Since the mid-20th century, more people have appreciated Mendelssohn’s work. Many biographies have been published, helping people understand his achievements better. Mercer-Taylor noted that the reevaluation of Mendelssohn’s music is possible because the idea of a strict musical “canon” has weakened. H. L. Mencken said Mendelssohn came close to true greatness but missed it “by a hair.”

Charles Rosen, in a book about the Romantic era, both praised and criticized Mendelssohn. He called Mendelssohn the greatest child prodigy in Western music history, noting his skill at age 16 surpassed that of Mozart or Chopin at 19. Rosen believed Mendelssohn had a deep understanding of Beethoven and created a successful blend of Classical and Romantic styles in his Violin Concerto in E minor. However, he also called Mendelssohn “the inventor of religious kitsch in music.” Rosen pointed out that Mendelssohn’s oratorios influenced later composers like Verdi and Wagner.

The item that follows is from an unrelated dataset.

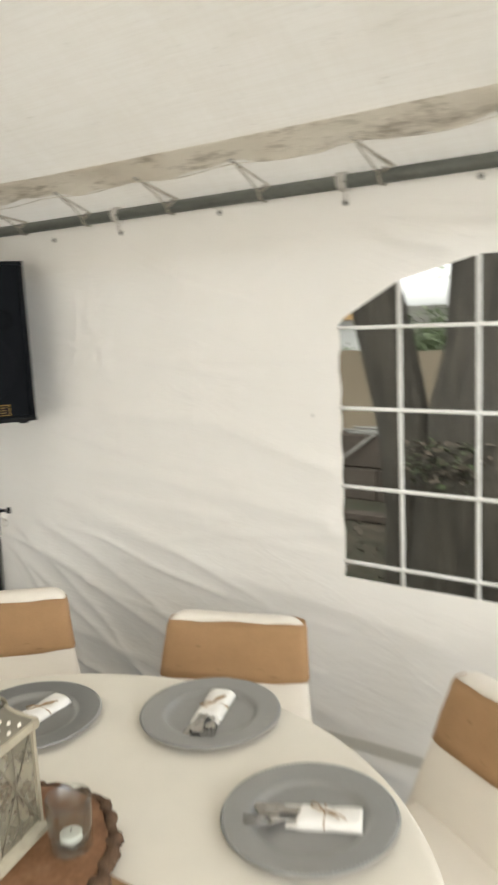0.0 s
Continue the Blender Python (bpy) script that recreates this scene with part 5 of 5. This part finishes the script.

Many of Mendelssohn’s 750 works remained unpublished in the 1960s, but most are now available. A complete scholarly edition of his works and letters is being prepared, expected to take many years and include over 150 volumes. A modern catalog of his works, the Mendelssohn-Werkverzeichnis (MWV), is also being developed. Today, recordings of Mendelssohn’s music are widely available, and his works are often performed in concerts and on radio. R. Larry Todd noted in 2007 that Mendelssohn’s music has seen a revival, and his reputation has improved as people study him from new perspectives.